So why is that not the proposal instead of DEI?

That’s still DEI.

Poor have less chances? Enforce hiring of the poor.

Non-white habe less chances? Enforce hiring of non-whites.

Non-male have less chances? Enforce hiring of non-males.

Disabled have less chances? Enforce hiring of disabled.

If you have less chances because of a attribute you aren’t responsible for, enforce hiring of people with such an attribute to normalize the attribute in the workspace is DEI.

The premise of that proposal is that the test scores are inaccurate as a result of the economic disparity, because people with less income have less resources to prepare for the test. That would apply in the case of an economic disparity because having more resources allows you to artificially receive a higher score. It's not about accepting someone with less merit out of charity but rather about adjusting for a measurement error.
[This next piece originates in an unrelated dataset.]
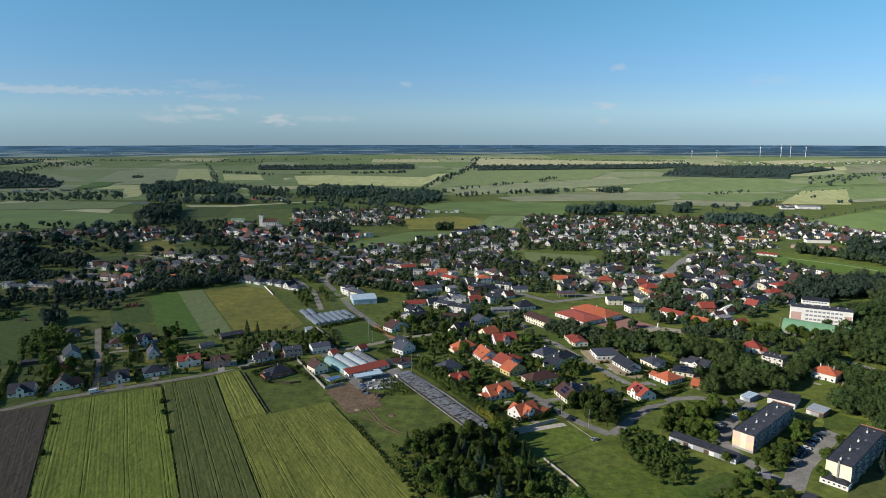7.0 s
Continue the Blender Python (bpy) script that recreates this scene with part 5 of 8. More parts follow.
def patchwork():
    """Far farmland: long parcels of crops and grass."""
    rnd = random.Random(12)
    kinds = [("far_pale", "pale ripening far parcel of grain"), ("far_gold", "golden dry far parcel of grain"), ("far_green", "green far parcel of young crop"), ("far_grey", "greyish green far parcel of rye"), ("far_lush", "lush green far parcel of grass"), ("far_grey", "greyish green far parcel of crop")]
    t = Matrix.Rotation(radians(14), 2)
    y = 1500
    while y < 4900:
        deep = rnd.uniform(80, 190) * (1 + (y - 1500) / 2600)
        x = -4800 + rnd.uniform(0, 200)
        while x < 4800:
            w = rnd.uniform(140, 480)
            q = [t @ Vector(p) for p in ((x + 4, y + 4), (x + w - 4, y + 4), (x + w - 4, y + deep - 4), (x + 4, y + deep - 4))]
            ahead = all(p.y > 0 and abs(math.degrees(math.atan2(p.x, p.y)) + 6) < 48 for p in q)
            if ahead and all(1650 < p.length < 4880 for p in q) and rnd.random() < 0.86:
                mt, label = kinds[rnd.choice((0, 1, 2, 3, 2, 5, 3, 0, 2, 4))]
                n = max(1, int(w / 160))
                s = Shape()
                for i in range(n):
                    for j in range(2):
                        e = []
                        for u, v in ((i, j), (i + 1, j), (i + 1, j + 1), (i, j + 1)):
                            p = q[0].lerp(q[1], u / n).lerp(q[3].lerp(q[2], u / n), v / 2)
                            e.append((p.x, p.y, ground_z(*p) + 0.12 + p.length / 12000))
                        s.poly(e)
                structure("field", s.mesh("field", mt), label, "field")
            x += w
        y += deep


def finish_town():
    t = FAR.get("plots")
    if t:
        tagged(new("garden_plots", t.mesh("garden_plots", *PLOT_MATS)), "small lawns, beds and yards between the town houses", "gardens", kind="stuff")
    t = FAR.get("houses")
    if t:
        tagged(new("distant_houses", t.mesh("distant_houses", *FAR_MATS)), "distant rows of white houses with dark and red roofs", "houses", kind="stuff")


def garden(x, y, w, d, rot, seed, high=1.8, front=False, soil=None):
    """Clipped hedges along the borders of a house plot, left out where another building or a street is near."""
    rnd = random.Random(seed)
    m = pose(x, y, 0, 0, 0, rot)
    X, Y = w / 2 + rnd.uniform(4, 7), d / 2 + rnd.uniform(5, 9)
    q = [(-X, -Y + 3), (-X, Y), (X, Y), (X, -Y + 3)]
    sides = [(q[0], q[1]), (q[1], q[2]), (q[2], q[3])] + ([(q[0], q[3])] if front else [])
    for a, b in sides:
        p0, p1 = m @ Vector((*a, 0)), m @ Vector((*b, 0))
        run = []
        n = 8
        for i in range(n + 1):
            p = p0.lerp(p1, i / n)
            if free(p.x, p.y, 0.8):
                run.append((p.x, p.y))
            else:
                if len(run) > 2:
                    hedge("dark clipped hedge round a house plot", high * rnd.uniform(0.8, 1.3), 1.1, *run, mt="thuja", rough=0.2)
                run = []
        if len(run) > 2:
            hedge("dark clipped hedge round a house plot", high * rnd.uniform(0.8, 1.3), 1.1, *run, mt="thuja", rough=0.2)
    lx, ly = X - 1.0, Y - 1.0
    c = [m @ Vector(p) for p in ((-lx, -ly, 0), (lx, -ly, 0), (lx, ly, 0), (-lx, ly, 0))]
    turf = rnd.choice(("lawn", "meadow_mown", "meadow_mown", "lawn_dark", "meadow_gold"))
    field(soil or turf, "bare sandy plot round a house" if soil else "mown garden lawn round a house", *[(p.x, p.y) for p in c], name="lawn", category="lawn", rough=0.7)
    if rnd.random() < 0.7:
        side = rnd.choice((-1, 1))
        yd = [m @ Vector(p) for p in ((side * (w / 2 + 0.4), -d / 2, 0), (side * (w / 2 + rnd.uniform(3.5, 5)), -d / 2, 0), (side * (w / 2 + rnd.uniform(3, 5)), d / 2 + 2, 0), (side * (w / 2 + 0.4), d / 2 + 2, 0))]
        field(rnd.choice(("concrete", "gravel", "paving_red", "sand")), "paved yard beside a house", *[(p.x, p.y) for p in yd], name="pavement", category="pavement")
    if rnd.random() < 0.7:
        pv = [m @ Vector(p) for p in ((-2, -ly - 2, 0), (2.2, -ly - 2, 0), (2.2, -d / 2, 0), (-2, -d / 2, 0))]
        field(rnd.choice(("concrete", "gravel", "asphalt")), "paved drive up to a house", *[(p.x, p.y) for p in pv], name="pavement", category="pavement")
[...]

But the economic disparity is the reason for the racial disparity, because otherwise we expect people of different races are equally intelligent, right? So the economic disparity is the real one and accounting for that inherently accounts for the racial disparity as well, and you don't need both.

Which is the reason doing the latter is controversial.
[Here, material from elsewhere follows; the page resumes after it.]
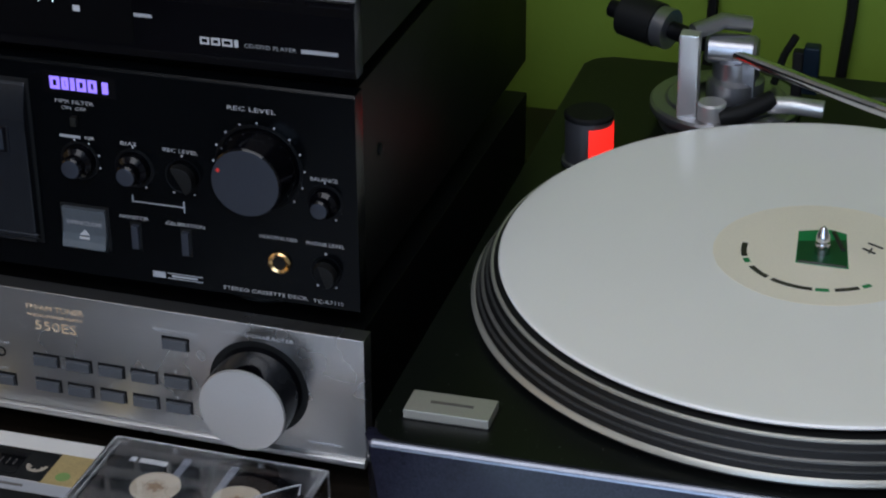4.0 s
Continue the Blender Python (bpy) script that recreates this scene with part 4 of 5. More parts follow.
    # right side
    lit = part("lit_sign_pane", box(283.8, 319.6, -0.3, 1, 90.6, 101.2, 0.2), "pane", p)
    logo(287.2, 311.0, 92.8, 98.8, "lit_violet", lit, -0.3, 0.12, (0.24, 0.42, 0.55, 0.78))
    part("logo_shape", box(313, 316, -0.42, 0, 92.8, 98.4, 0.1, 1), "lit_violet", lit)
    words("MPX FILTER", 289, 86.2, 1.8, "whiteink", p, width=19)
    words("ON  OFF", 292, 83.2, 1.6, "whiteink", p, width=12)
    part("filter_switch", box(296.6, 299.6, -2.4, 1, 75.8, 80.4, 0.4), "key", p)
    for s, x, z, w in (("BIAS", 319.4, 69.0, 8), ("REC LEVEL", 340, 68.4, 17), ("MONITOR", 316, 32.0, 14.5), ("CALIBRATION", 339, 31.6, 19), ("HEADPHONES", 384.4, 31.4, 18), ("PHONE LEVEL", 406.6, 31.2, 18.4), ("BALANCE", 409.8, 63.2, 12.8), ("STEREO CASSETTE DECK", 365.4, 2.4, 41), ("TC-K711S", 409, 2.0, 14.6)):
        words(s, x, z, 1.8, "whiteink", p, width=w)
    bar(289.8, 300, 69.3, 70.6, "paleink", p, name="logo_shape")
    words("NR", 302, 69.2, 1.8, "whiteink", p, width=5)
    words("REC LEVEL", 372, 92.6, 2.1, "whiteink", p, width=23)

    def knob(nm, x, z, r, pr, marks, taper=0.89):
        part("knob_recess", lathe(x, 0, z, [(r + 2.2, -0.3), (r + 2.2, 0.3), (r + 1.2, 0.45), (r + 0.5, -0.2)], "y", 40), "case", p)
        k = part(nm, lathe(x, 0, z, [(r, -0.4), (r, pr * 0.35), (r * taper, pr * 0.5) if taper < 0.8 else (r * 0.96, pr * 0.5), (r * taper, pr - 0.8), (r * taper - 0.8, pr)], "y", 40), "gloss", p)
        part("knob_face", lathe(x, 0, z, [(r * taper - 0.8, pr - 0.1), (r * taper - 1.4, pr + 0.1), (0, pr + 0.1)], "y", 40), "knobface", k)
        for a in marks:
            c, s = math.cos(radians(a)), math.sin(radians(a))
            part("dial_mark", disc(x + c * (r + 3.0), z + s * (r + 3.0), 0.5, 0.12, 0.02, 0, 8), "whiteink", p)
        return k
    knob("noise_reduction_knob", 298.8, 58.4, 7.3, 10.5, (100, 60, 20, -15), 0.70)
    knob("bias_knob", 325.6, 58.0, 7.3, 10.5, (90, -60, -120), 0.70)
    knob("balance_knob", 416.6, 53.2, 6.4, 9.5, (90, -60, -120), 0.72)
    big = knob("record_level_knob", 385.9, 66.0, 18.5, 17, [200 - 22 * i for i in range(12)])
    part("red_index", disc(373.6, 71.2, 0.9, 17.3, 0.02, 0, 10), "redink", big)
    for x, z, a in ((349.2, 57, 210), (415.9, 18.6, 200)):
        r = 7.0 if x < 400 else 5.8
        part("knob_recess", lathe(x, 0, z, [(r + 1.6, -0.3), (r + 1.6, 0.3), (r + 0.4, -0.2)], "y", 36), "case", p)
        pts = [(x + r * math.cos(radians(t)), z + r * math.sin(radians(t))) for t in range(a + 90, a + 271, 15)]
        k = part("pointer_knob", prism(pts, -7, 0.5, "y", 0.5), "rubber", p)
        part("pointer_skirt", lathe(x, 0, z, [(r, -0.3), (r, 2.2), (r - 0.8, 2.8), (0, 2.8)], "y", 36), "black", k)
        for t in (90, -60, -120):
            part("dial_mark", disc(x + math.cos(radians(t)) * (r + 3), z + math.sin(radians(t)) * (r + 3), 0.5, 0.12, 0.02, 0, 8), "whiteink", p)
    part("print_line", join(box(323.2, 323.8, -0.15, 0, 41, 44.6, 0), box(323.2, 348.8, -0.15, 0, 41, 41.5, 0), box(348.4, 349, -0.15, 0, 38.6, 44.2, 0)), "paleink", p)
    part("button_frame", box(286.4, 311, -0.3, 1, 13.6, 36, 0.4), "rubber", p)
    ob = part("open_close_button", prism([(-4.0, 15), (-4.8, 15.6), (-3.2, 18.5), (-2.2, 22), (-1.7, 26), (-1.8, 30), (-2.6, 34.6), (1, 34.8), (1, 15)], 288, 309.6, "x", 0.5), "bluekey", e, "slate grey curved open and close button")
    words("OPEN/CLOSE", 290, 26.4, 1.9, "whiteink", ob, -2.0, width=17.5)
    part("eject_mark", prism([(296.4, 21.6), (301.4, 21.6), (298.9, 24.2)], -2.6, -1.8, "y"), "whiteink", ob)
    bar(296.4, 301.4, 19.6, 20.7, "whiteink", ob, -2.8)
    for x in (321.2, 346):
        part("switch_slot", box(x, x + 5.4, -0.2, 1, 16.4, 30.6, 0.2), "rubber", p)
        part("slide_switch", box(x + 0.9, x + 4.5, -2.2, 1, 17.6, 29.4, 0.5), "knobface", p)
    part("jack_ring", lathe(393.8, 0, 20, [(5.4, -0.4), (5.4, 1.2), (4.6, 1.8), (3.3, 1.2), (3.3, -1)], "y", 36), "brass", p, "gold plated jack ring")
    part("jack_hole", disc(393.8, 20, 3.3, 0.4, 0.05, 0, 24), "rubber", p)
    part("logo_shape", join(box(330.8, 337, -0.12, 0, 3.6, 6.6, 0), box(338, 355.6, -0.12, 0, 3.6, 4.0, 0), box(338, 355.6, -0.12, 0, 6.2, 6.6, 0), box(340, 353, -0.12, 0, 4.6, 5.6, 0)), "paleink", p)
    for x, drop in ((55, 11.2), (375, 11.2)):
        for y in (35, 265):
            part("foot", lathe(x, y, -drop, [(20, 0), (22, 1.5), (22, drop - 2), (20, drop + 1.2)], "z", 30), "shell" if y < 100 else "case", e)
    return e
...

> But the economic disparity is the reason for the racial disparity, because otherwise we expect people of different races are equally intelligent, right? So the economic disparity is the real one and accounting for that inherently accounts for the racial disparity as well, and you don't need both.

That's only true if you assume prejudices like racism and sexism don't exist anymore, but they do. Even today, these are the lived experiences of many people in society. As examples, there are black people who don't get jobs because they are just assumed to be worse candidates, even when they are more qualified and put in more work. There are women who don't get jobs because they are just assumed to be worse candidates, and so on.

These are real implicit biases, and they don't go away by just ignoring them.

Yes but what prejudices we accept and which we do not is arbitrary. You have no choice over your height. Taller people can have more promotions and more dating opportunities, but we don't have affirmative action for short people, and we don't treat women who say they don't date short guys like we treat women who say they won't date black guys. There's always going to be discrimination, what form of discrimination is acceptable or unacceptable is still arbitrary.

First, let's not talk about dating and work in the same argument - they are fundamentally different in many important ways, and it's not conductive to the conversation.

Second, at least call a spade a spade - according to you, when people say meritocracy they actually mean "meritocracy with handicaps for non-whites and non-males". Let's not call that "meritocracy", okay?

Because it's incredibly complicated and proxying it via race is easier and humans like easy?

Using race as a proxy for other things is what racism is all about. We're trying to get rid of that rather than perpetuate it.